Career Prospects at Lincoln
At the University of Lincoln, we take your future seriously and are dedicated to equipping you with the skills, confidence and opportunities to maximise your potential through your time as a student and after you graduate.
We do this by helping you to explore the right career path for you, helping you to get work and voluntary experience while you study and equipping you with the skills and confidence you need to get the best out of your career whether you are on a postgraduate programme or an undergraduate course.
Our Careers & Employability Service is dedicated to your future career. 95% of our most recent graduates were in work or further study six months after graduating, and almost three quarters were in graduate level roles according to the Destination of Leavers from Higher Education Survey 2014/15.
The Careers & Employability team is part of Research & Enterprise Services, an innovative department that works closely with academics across the University to support students in preparation for the future whether that be getting on the career ladder or getting further in a current career.

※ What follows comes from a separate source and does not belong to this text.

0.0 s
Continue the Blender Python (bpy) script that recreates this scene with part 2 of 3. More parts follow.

The facility is also home to the University’s Engagement and Knowledge Exchange teams, and is the gateway between the University and the business world.
Amy helps Google to work with universities
Amy Guy studies Web Technology at Lincoln and made the most of her summer break by undertaking a three month work placement at Google as a University Programs Intern.

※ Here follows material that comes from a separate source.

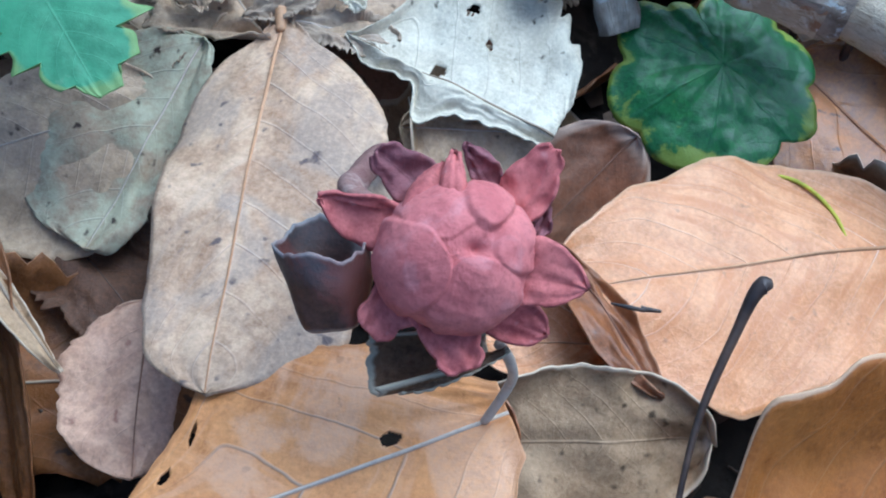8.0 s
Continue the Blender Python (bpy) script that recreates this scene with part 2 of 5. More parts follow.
WHITE = leaf_material("leaf_bleached", (0.69, 0.55, 0.425), (0.52, 0.355, 0.24), (0.62, 0.48, 0.39), 8, 3.0, 0.3, 0.5, spot=(0.12, 0.075, 0.05), net=0.1, grain_mix=0.15, relief=0.3, stain=(0.50, 0.295, 0.175), stain_mix=0.45, streak=0.3)
LICHEN = leaf_material("leaf_lichen", (0.42, 0.385, 0.25), (0.36, 0.245, 0.15), (0.52, 0.47, 0.36), 7, 2.6, 0.4, 0.5, patch=70, low=0.44, high=0.56)
OCHRE = leaf_material("leaf_ochre", (0.52, 0.35, 0.195), (0.34, 0.215, 0.11), (0.46, 0.36, 0.24), 7, 2.6, 0.25, 1.0, spot=(0.10, 0.065, 0.035), rim=(0.66, 0.52, 0.36), rim_mix=0.8, rim_noise=0.08, rim_from=0.93)
RIBBED = leaf_material("leaf_ribbed", (0.56, 0.435, 0.285), (0.43, 0.305, 0.185), (0.34, 0.25, 0.17), 11, 3.2, 0.4, 0.2)
MOTTLED = leaf_material("leaf_mottled", (0.66, 0.41, 0.26), (0.50, 0.285, 0.175), (0.50, 0.36, 0.29), 7, 2.6, 0.2, 0.9, spot=(0.24, 0.10, 0.07), patch=130, low=0.42, high=0.56, stain=(0.34, 0.20, 0.15))
PALEROSY = leaf_material("leaf_pale_rosy", (0.43, 0.275, 0.19), (0.31, 0.182, 0.118), (0.56, 0.42, 0.35), 8, 3.0, 0.2, 0.15, net=0.08, grain_mix=0.15, relief=0.25, tone=0.3, stain=(0.42, 0.27, 0.20), stain_mix=0.3)
PURPLE = leaf_material("leaf_purple_brown", (0.27, 0.182, 0.135), (0.17, 0.108, 0.077), (0.33, 0.25, 0.24), 8, 3.2, 0.3, 0.2, gloss=0.5, rough=0.45)
ROSY = leaf_material("leaf_rosy", (0.42, 0.238, 0.16), (0.33, 0.18, 0.118), (0.48, 0.33, 0.27), 8, 3.6, 0.15, 0.15, groove=0.1)
STRAW = leaf_material("strawberry_green", (0.135, 0.36, 0.175), (0.092, 0.285, 0.13), (0.20, 0.44, 0.23), 9, 3.0, 0.25, 0.05, spot=(0.42, 0.38, 0.26), rough=0.5, gloss=0.4, rim=(0.38, 0.42, 0.09), rim_mix=0.5, rim_noise=1.3, patch=35, net=0.05, thin=0.2, grain_mix=0.12, relief=0.25, tone=0.2, groove=0.2)
GREEN = leaf_material("dark_green", (0.032, 0.155, 0.050), (0.015, 0.088, 0.034), (0.010, 0.042, 0.018), 6, 2.4, 0.9, 0.08, rough=0.42, gloss=0.6, patch=90, radial=7, rim=(0.08, 0.28, 0.03), rim_mix=0.7, rim_noise=0.5)
GLOSSY = leaf_material("glossy_green", (0.018, 0.105, 0.048), (0.010, 0.058, 0.030), (0.05, 0.14, 0.085), 6, 2.6, 0.3, 0.02, rough=0.36, gloss=0.5, patch=60)
LOBED = leaf_material("lobed_green", (0.045, 0.165, 0.030), (0.017, 0.078, 0.017), (0.055, 0.15, 0.07), 6, 2.4, 0.3, 0.1, rough=0.42, gloss=0.5, rim=(0.30, 0.32, 0.03), rim_mix=0.6, rim_noise=1.5, patch=150, radial=7)
PALEGREEN = leaf_material("pale_green", (0.12, 0.29, 0.12), (0.06, 0.19, 0.075), (0.2, 0.38, 0.2), 6, 2.4, 0.3, 0.1, rough=0.5, rim=(0.30, 0.36, 0.1), rim_mix=0.5, radial=7)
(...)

Amy said: “I loved my time at Google and I got to work on a number of projects. My role involved supporting the University Programmes team as they forge links between Google Engineering and the academic world, throughout Europe, the Middle East and Africa.

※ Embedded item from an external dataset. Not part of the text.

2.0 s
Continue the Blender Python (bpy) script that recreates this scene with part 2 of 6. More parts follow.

“I joined the Women in Technology Society at University and I met two really good mentors: a Professor and a PhD student. Through them I went to a couple of conferences and got a placement with Google through someone I met at a conference. It’s really valuable to network and meet people in the industry.
“The staff in my department all encourage and support students getting involved like this. It makes learning more meaningful if you are actually learning by doing rather than by being told.”